How to Document VPPA Compliance for Your Shopify or BigCommerce Store
Documentation is your defense. If a VPPA claim arrives, your first question should be: "Can we prove we had consent?" If you can't point to timestamped consent records, signed policies, and audit logs showing which pixels fired and when, you're starting from a weak position.
For Shopify stores, this means exporting your consent banner configuration (which consent tool you use, what options customers see, when they clicked "Accept"). For BigCommerce, it means the same plus your custom JavaScript implementations. If you use a third-party CMP, pull reports showing consent rates and which specific consent categories were enabled during the time period in question.

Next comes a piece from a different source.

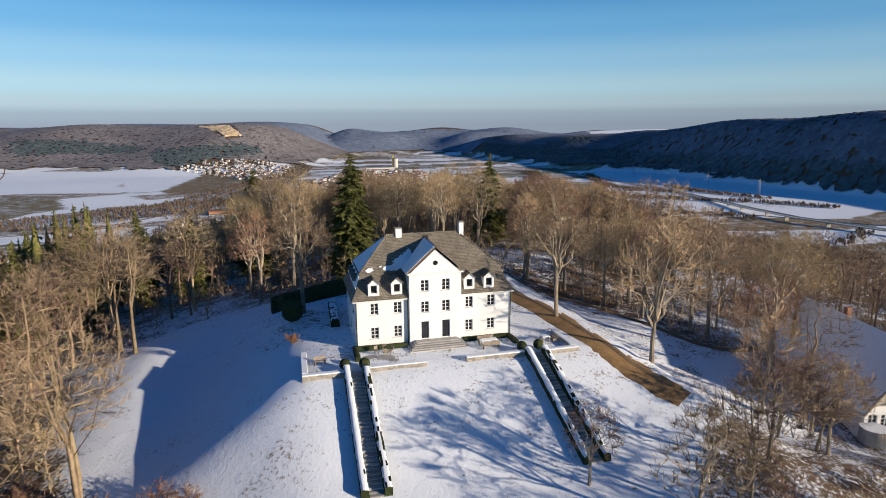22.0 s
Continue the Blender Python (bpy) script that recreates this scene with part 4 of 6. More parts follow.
def ribbon(points, width, step_m=2.5, lift=0.14, rng_seed=0, ragged=0.0):
    """A strip laid over the ground along a line of points."""
    pts = [Vector((*p, 0)) for p in points]
    # smooth by a Catmull-Rom curve
    line = []
    for i in range(len(pts) - 1):
        p0, p1, p2, p3 = pts[max(i - 1, 0)], pts[i], pts[i + 1], pts[min(i + 2, len(pts) - 1)]
        n = max(1, int((p2 - p1).length / step_m))
        for k in range(n):
            t = k / n
            line.append(0.5 * ((2 * p1) + (p2 - p0) * t + (2 * p0 - 5 * p1 + 4 * p2 - p3) * t * t + (3 * p1 - p0 - 3 * p2 + p3) * t ** 3))
    line.append(pts[-1])
    r = random.Random(rng_seed)
    s, n = Shape(), 5
    flat, lifts = [], []
    for i, p in enumerate(line):
        d = (line[min(i + 1, len(line) - 1)] - line[max(i - 1, 0)]).normalized()
        side = Vector((d.y, -d.x, 0))
        for k in range(n):
            flat.append(p + side * (k / (n - 1) - 0.5) * (width + r.uniform(-ragged, ragged)))
            lifts.append(lift if 0 < k < n - 1 else -0.1)
    z = height(np.array([q.x for q in flat]), np.array([q.y for q in flat]))
    s.v = [Vector((q.x, q.y, float(h) + e)) for q, h, e in zip(flat, z, lifts)]
    for i in range(len(line) - 1):
        for k in range(n - 1):
            a = i * n + k
            s.f.append((a, a + 1, a + n + 1, a + n))
    return s, line


ASPHALT = grain("worn_asphalt", (0.07, 0.065, 0.06), (0.15, 0.135, 0.12), scale=0.3, fine=6, bump=0.15)
PACKED = grain("packed_snow_lane", (0.58, 0.59, 0.60), (0.80, 0.82, 0.85), scale=0.25, fine=1.6, bump=0.5, spread=0.03)
DIRT = grain("earth_track", (0.09, 0.056, 0.03), (0.24, 0.16, 0.085), scale=0.3, fine=3, bump=0.5)
RUTS = grain("bare_wheel_rut", (0.2, 0.17, 0.13), (0.5, 0.47, 0.42), scale=0.4, fine=3, bump=0.4)


def road(name, points, width, material, label, category="road", ruts=False, lift=0.1):
    s, line = ribbon(points, width, lift=lift, ragged=0.25)
    ob = tagged(new(name, s.mesh(name, material, True)), label, category, kind="structure")
    if ruts:
        for off in (-0.75, 0.75):
            moved = []
            for i, p in enumerate(line[::3] + line[-1:]):
                d = (line[min(i * 3 + 1, len(line) - 1)] - line[max(min(i * 3, len(line) - 1) - 1, 0)]).normalized()
                moved.append((p.x + d.y * off, p.y - d.x * off))
            r, _ = ribbon(moved, 0.5, lift=lift + 0.05, ragged=0.25)
            part("wheel_rut", r, RUTS, ob, smooth=True)
    return line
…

The second layer is pixel configuration documentation. Screenshot your Google Analytics event setup showing which events are tagged with user ID fields and which are not. Export your Meta Pixel event mapping from your Business Settings. Document Klaviyo's consent requirements for each custom event. Store these internally with dates.
The third layer is your privacy policy and consent banner text. What exactly do you claim to track? Does your banner offer a granular option to reject video tracking? Do you actually honor that rejection across all pixels, or does Meta Pixel still fire even if someone unchecked the video-tracking consent option?
This documentation won't prevent a claim, but it proves you were operating in good faith with reasonable compliance procedures in place. Plaintiffs' attorneys are less likely to pursue a well-documented brand than one with no evidence of compliance effort.
When to Flag VPPA Risk During Product Development
VPPA compliance becomes easier to implement when it's built into new features from the start rather than bolted on afterward. If your product team is planning to launch a video walkthrough section, livestream shopping events, or customer testimonial videos, flag the VPPA requirement before development begins.
The conversation should happen between your product, legal, and marketing teams. Ask: "Does this video content require tracking?" If the answer is yes — you need to know which customers watched which videos — then consent collection must be part of the feature spec, not an afterthought.
Similarly, if your engineering team is planning to implement new conversion events or attribution models, make sure your analytics person asks whether video interactions will be included. If they will, the data flow should route through your consent management system first.
This approach prevents the scenario where a feature ships, runs for six months, and only then does someone realize it's creating VPPA exposure. By that point, you have historical data liability and customer tracking to address.